I’m on the periphery of the forensic science/law enforcement world.

Yes, I have completed training on forensic face recognition, but that doesn’t qualify me as an expert in courtroom testimony. (Forensic face recognition expert testimony isn’t admissible in court anyway, but you get the idea.)
But even I am well aware that the forensic world changed dramatically in 2009.
Before 2009, the dialog below only represents a slight exaggeration.
Question: Why do you say that these two fingerprints belong to the same person?
Answer: Because I said so.

After 2009, specifically after the release of what is called “the NAS report,” there has been an effort to make forensic science…a science.
Ideally, this means that when a fingerprint expert testifies in court, the expert can state that there is a 99.9978% probability that two fingerprints belong to the same person. Or something like that.
Ideally.
We’re not there yet, as this 2017 IAI position paper implicitly states.
It is the position of the IAl that examiners are encouraged to articulate conclusion decisions as specifically as possible, as to not overstate decisions regarding source attribution. In addition to stating conclusions, examiners are encouraged to state the basis for resulting conclusions; including the associative strength and limitations. The strength and limitations of conclusions may include the quality and quantity of data, the validity of method/mathematical model used, and the repeatability of the conclusion. Examiners are encouraged to continually reassess methods and/or mathematical models used to arrive at the best conclusions possible.

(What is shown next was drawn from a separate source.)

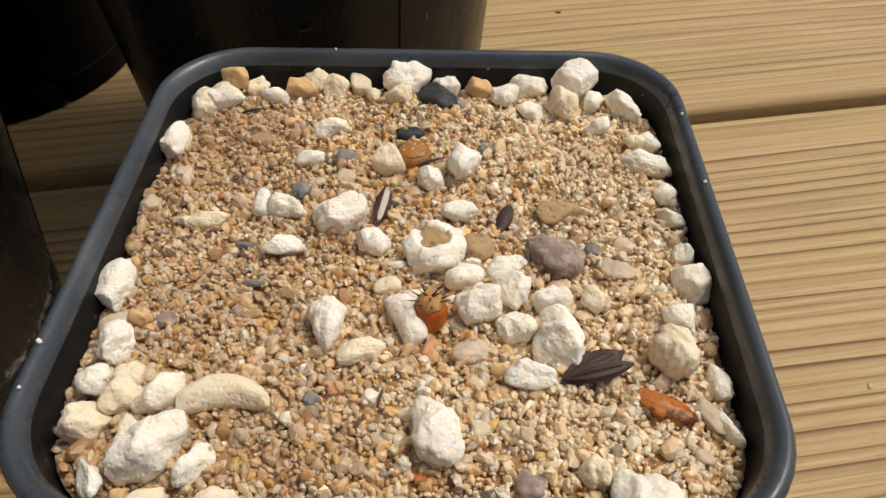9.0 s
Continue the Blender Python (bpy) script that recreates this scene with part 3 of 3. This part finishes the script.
pebble(17.5, 5.2, 6.1, 4.3, 10, "brown")
pebble(25.5, -21.0, 6.6, 3.1, -26, "rust", lift=0.3)
pebble(29.3, -21.9, 4.6, 2.2, -53, "quartz")
pebble(23.1, -3.9, 4.8, 2.9, -31, "quartz")
pebble(-1.1, 20.2, 4.1, 2.5, 0, "slate")
pebble(-13.7, 8.8, 2.8, 2.8, -15, "speckled")
pebble(-9.2, 15.1, 3.5, 3.1, 8, "speckled")
pebble(-8.3, 11.4, 2.8, 2.3, -4, "quartz")
pebble(-24.5, -11.5, 2.6, 2.1, -5, "purple")
pebble(-26.8, -11.8, 2.4, 2.1, 53, "tan")
pebble(7.9, 7.5, 1.9, 1.4, 11, "amber")
pebble(2.6, -28.6, 1.6, 1.2, 16, "rust")
pebble(10.2, -20.4, 1.1, 1.0, -55, "amber")
pebble(12.5, -28.9, 3.2, 3.2, 9, "purple")
pebble(8.9, 17.1, 2.4, 2.3, 5, "speckled")
pebble(-20.0, 18.4, 3.1, 2.6, -11, "brown")
pebble(-9.9, -23.4, 1.4, 1.4, -71, "cream")
pebble(1.3, -27.4, 1.5, 1.4, -66, "cream")
pebble(28.0, -26.1, 2.1, 2.0, -86, "quartz")
pebble(26.2, -28.4, 1.1, 1.0, -57, "terracotta")
pebble(13.3, -20.3, 2.0, 1.6, 13, "brown")
pebble(8.0, -1.2, 3.9, 3.8, 5, "brown")
pebble(-19.4, -14.4, 1.1, 1.1, 8, "slate")
pebble(-16.0, -6.3, 3.8, 1.1, 5, "speckled")
pebble(-18.4, -0.6, 2.8, 1.2, -4, "speckled")
pebble(-28.2, 10.7, 2.5, 2.2, 4, "quartz")
pebble(-31.4, 5.7, 3.2, 3.1, 26, "quartz")
pebble(-31.5, -0.4, 2.1, 2.1, 19, "brown")
pebble(-23.4, 2.7, 4.6, 2.1, 9, "cream")
pebble(9.1, -23.6, 2.0, 0.9, 69, "amber")
pebble(-5.7, -19.8, 1.9, 1.5, 23, "terracotta")
pebble(-12.4, -17.4, 1.8, 1.5, 33, "speckled")
pebble(-7.9, -21.4, 1.9, 1.6, 51, "speckled")
pebble(-1.1, -25.2, 2.3, 1.5, -47, "quartz")
pebble(0.7, -30.2, 1.5, 1.5, -27, "quartz")
pebble(5.6, -25.4, 1.3, 0.7, 59, "slate")


def hollow_stone(x, y):
    """A pumice stone with a hollow in its top, filled with sand."""
    rng = np.random.default_rng(4)
    p, f = nodule(rng, ICO5, 4, 0.9)
    away = np.hypot(p[:, 0] + 0.05, (p[:, 1] - 0.12) * 1.25)
    dip = np.where(p[:, 2] > 0, np.clip((0.60 - away) / 0.16, 0, 1), 0)
    p[:, 2] -= 0.42 * dip
    ob = new("pumice_stone", link_mesh("hollow_pumice", p * np.array([3.6, 4.0, 2.7]) * 0.001, f, STONES["white"]))
    ob.matrix_basis = pose(x * 0.001, y * 0.001, (SAND_Z + 0.08) * CM, 12, 0, -25)
    tagged(ob, "hollow white pumice stone with sand in its hole", "stone", "pumice stones")
    p, f = lump(rng, ICO3, 10, 8, 0.25, 4.0)
    core = new("sand_plug", link_mesh("sand_plug", p * np.array([2.0, 1.6, 0.75]) * 0.001, f, STONES["brown"]))
    core.matrix_basis = pose((x - 0.1) * 0.001, (y + 0.3) * 0.001, (SAND_Z + 0.19) * CM, 12, 0, -25)
    tagged(core, "clump of yellow sand inside the hollow pumice", "sand")


hollow_stone(3.0, -1.4)


def husk(x, y, length, width, turn, tilt, ribs, label, lining=False, split=0.0):
    """A dry seed husk; millimetres. split: degrees by which a second valve gapes from the first."""
    n, m = 26, 48 if ribs else 16
    rows_ = []
    for i in range(n + 1):
        s = i / n
        w = math.sin(math.pi * min(max(s, 0.012), 0.988)) ** 0.75
        row = []
        for j in range(m):
            b = 2 * math.pi * j / m
            rib = 1 + (0.20 * math.cos(ribs * b + 1.5 * s) if ribs else 0)
            row.append(((s - 0.5) * length * 0.001, width / 2 * w * rib * math.cos(b) * 0.001, width * 0.32 * w * rib * math.sin(b) * 0.001))
        rows_.append(row)
    v, f = loft(rows_, (True, True))
    ob = tagged(new("seed_husk", link_mesh("seed_husk", v, f, SEED)), label, "seed", "seed husks")
    ob.matrix_basis = pose(x * 0.001, y * 0.001, (sand_height(x / 10, y / 10) + 0.06) * CM, tilt, 0, turn)
    if split:
        hinge = Matrix.Translation((-length * 0.0005, 0, 0))
        m = hinge @ pose(0, 0, 0.0003, 14, -3, -split) @ hinge.inverted() @ Matrix.Diagonal((0.93, 0.62, 0.8, 1))
        part("valve", ob.data, ob, "second valve of the husk, gaping open", m)
    if lining:
        rows_ = []
        for i in range(n + 1):
            s = 0.08 + 0.84 * i / n
            w = math.sin(math.pi * s) ** 0.8 * width * 0.25
            rows_.append([((s - 0.5) * length * 0.001, k * w * 0.001, (width * 0.32 * math.sin(math.pi * s) ** 0.75 * q + 0.06) * 0.001) for k, q in ((-1, 0.72), (-0.5, 0.93), (0, 1.0), (0.5, 0.93), (1, 0.72))])
        v = [p for r in rows_ for p in r]
        f = [(i * 5 + j, i * 5 + j + 1, i * 5 + j + 6, i * 5 + j + 5) for i in range(n) for j in range(4)]
        part("lining", link_mesh("husk_lining", v, f, SEED_IN), ob, "pale inside of the split husk")
    return ob


husk(-3.3, 5.8, 6.9, 2.0, 83, 25, 0, "split black seed husk showing its pale inside", True)
husk(11.0, 4.1, 5.2, 1.9, 74, 0, 0, "dark brown smooth seed on the sand")
husk(18.9, -17.2, 7.4, 2.8, 30, -12, 7, "large ribbed dark brown seed husk, split open", split=20.0)


def needle(x0, y0, x1, y1, width):
    a = Vector((x0, y0, sand_height(x0 / 10, y0 / 10) * 10 + 0.4)) * 0.001
    b = Vector((x1, y1, sand_height(x1 / 10, y1 / 10) * 10 + 0.7)) * 0.001
    rows_ = []
    side = (b - a).cross(Vector((0, 0, 1))).normalized()
    for i in range(9):
        s = i / 8
        c = a.lerp(b, s) + Vector((0, 0, 0.0002 * math.sin(math.pi * s)))
        w = width * 0.0005 * (0.35 + math.sin(math.pi * s))
        rows_.append([tuple(c + side * w), tuple(c + Vector((0, 0, w))), tuple(c - side * w), tuple(c - Vector((0, 0, w)))])
    v, f = loft(rows_, (True, True))
    tagged(new("dry_needle", link_mesh("dry_needle", v, f, SEED)), "thin black dry plant needle on the sand", "debris", "dry needles")


needle(-24.2, 24.5, -21.0, 25.4, 0.35)
needle(-0.2, 13.4, 3.9, 14.6, 0.4)
needle(-1.6, -22.0, -1.2, -20.0, 0.25)


def seedling(x, y, r, height, skin, crown, spine, label, reach):
    """A tiny cactus seedling with a few spines at its crown; millimetres."""
    plant = tagged(new("cactus_seedling"), label, "cactus", "cactus seedlings")
    plant.matrix_basis = pose(x * 0.001, y * 0.001, (SAND_Z - 0.02) * CM)
    rng = np.random.default_rng(int(abs(x * 100)) + 7)
    prof = [(math.cos(a) ** 0.8 * r if a > 0 else r * (0.9 + 0.1 * math.cos(a)), height * (0.45 + 0.55 * math.sin(a)) if a > 0 else height * 0.45 * (1 + a / 0.8)) for a in np.linspace(-0.8, 1.5, 14)]
    rings = []
    for rr, z in prof:
        rings.append([((1 + 0.04 * math.cos(8 * t)) * rr * math.cos(t) * 0.001, (1 + 0.04 * math.cos(8 * t)) * rr * math.sin(t) * 0.001, z * 0.001) for t in np.linspace(0, 2 * math.pi, 33)[:-1]])
    v, f = loft(rings[:9], (True, True))
    part("body", link_mesh("cactus_body", v, f, skin), plant)
    v, f = loft([[(x_ * 1.01, y_ * 1.01, z_) for x_, y_, z_ in ring_] for ring_ in rings[8:]], (True, True))
    part("crown", link_mesh("cactus_crown", v, f, crown), plant, "yellowish crown")
    for k in range(11):
        a = k * 2.4 + rng.uniform(-0.3, 0.3)
        ring = r * (0.15 if k < 4 else 0.5)
        s = Vector((ring * math.cos(a), ring * math.sin(a), height * (0.98 if k < 4 else 0.86)))
        d = Vector((math.cos(a), math.sin(a), rng.uniform(0.15, 1.0))).normalized() * reach * rng.uniform(0.7, 1.2)
        e = s + d
        w = 0.15
        side = d.cross(Vector((0, 0, 1))).normalized() * w
        up = side.cross(d).normalized() * w
        v = [tuple(q * 0.001) for q in (s + side, s + up, s - side, s - up, e)]
        part("spine", link_mesh("cactus_spine", v, [(0, 1, 4), (1, 2, 4), (2, 3, 4), (3, 0, 4), (3, 2, 1, 0)], spine, False), plant)


seedling(3.0, -11.3, 1.75, 4.3, CACTUS, CACTUS_TOP, SPINE, "tiny red-orange cactus seedling with dark spines", 1.7)
seedling(-0.2, 15.6, 2.2, 2.0, CACTUS_TAN, CACTUS_TAN, SPINE_PALE, "tiny orange-brown cactus seedling with pale spines", 0.7)


# ---- bits on the deck ----
def deck_bit(x, y, size, material, label, z=0.02, turn=0):
    rng = np.random.default_rng(int(abs(x * 37 + y * 91) * 10))
    p, f = lump(rng, ICO2, 8, 10.0, 0.08)
    ob = new("wood_chip", link_mesh("wood_chip", p * np.array([1.0, 0.55, 0.35]) * size * CM, f, material))
    ob.matrix_basis = pose(x * CM, y * CM, z * CM, 0, 0, turn)
    tagged(ob, label, "debris", "deck debris")


deck_bit(11.61, 3.52, 0.13, CHIP_DARK, "tiny dark splinter on the deck", turn=-20)
deck_bit(12.59, 1.94, 0.12, CHIP, "tiny pale wood chip on the deck")
deck_bit(6.33, 0.56, 0.11, CHIP, "tiny pale wood chip on the deck", turn=20)
deck_bit(9.13, 3.36, 0.10, CHIP, "tiny pale wood chip on the deck", turn=60)
deck_bit(3.79, 18.86, 0.12, CHIP_DARK, "tiny dark speck on the deck")
deck_bit(19.9, 14.95, 0.42, CHIP, "pale stone chip caught in the deck gap", z=-0.1, turn=25)


def rim_grain(x, y, z, size):
    """A grain of sand that has stuck to the square pot; centimetres."""
    rng = np.random.default_rng(int(abs(x * 53 + y * 17) * 10))
    p, f = lump(rng, ICO2, 8, 20.0, 0.1)
    ob = new("sand_grain", link_mesh("sand_grain", p * size * CM, f, STONES["white"]))
    ob.matrix_basis = pose(x * CM, y * CM, z * CM)
    tagged(ob, "single pale sand grain stuck to the rim of the pot", "sand", "grains on the rim")


for gx, gy, gz, size in ((-3.355, -1.80, 7.865, 0.032), (-3.33, -2.32, 7.865, 0.020), (3.36, 0.62, 7.865, 0.020), (3.34, 1.92, 7.865, 0.022), (-1.2, 3.38, 7.865, 0.020)):
    rim_grain(gx, gy, gz, size)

International Association for Identification, Position Statement on Conclusions, Qualified Opinions, and Probability Modeling, February 5, 2017.
In other words, while the IAI discourages the use of the old “Because I said so” articulation, the conclusions stated in court lean more toward qualitative rather than quantitative criteria. There’s not a probabilistic model for fingerprints.
Or, as Mike French notes, there’s not a publicly available probabilistic model.
As organizations like the Center for Statistics and Applications in Forensic Evidence (CSAFE) explore the viability of statistical modeling in pattern evidence disciplines, they will probably notice that AFIS (automated fingerprint identification system) vendors have already done decades of research, and those vendors have fielded operational systems, to solve the same type of problem forensic researchers are now investigating.
From https://www.linkedin.com/pulse/do-afis-vendors-hold-key-measuring-latent-print-probative-mike-french-1e/
French notes a number of challenges to using AFIS vendor data to derive probabilistic models for fingerprints, but the chief challenge is the fact that the AFIS vendor data is proprietary and therefore carefully guarded. After all, AFIS vendors understandably don’t want their competitors to be able to reverse engineer their algorithms.
If you read French’s article, you’ll see that even if the AFIS vendors made all of the relevant data available, significant testing would still have to take place before reliable, fit for purpose probabilistic models can be created.
Are there other ways to develop a probabilistic fingerprint model? Maybe, but these would require (among other things) access to a lot of fingerprints, and considering the resistance of privacy advocates to biometric collection—even when such collection can mitigate privacy advocate concern about biometric inaccuracy—the chances of collecting a bunch of fingerprints for a probability study are approximately 23 (and me?) in 7 billion.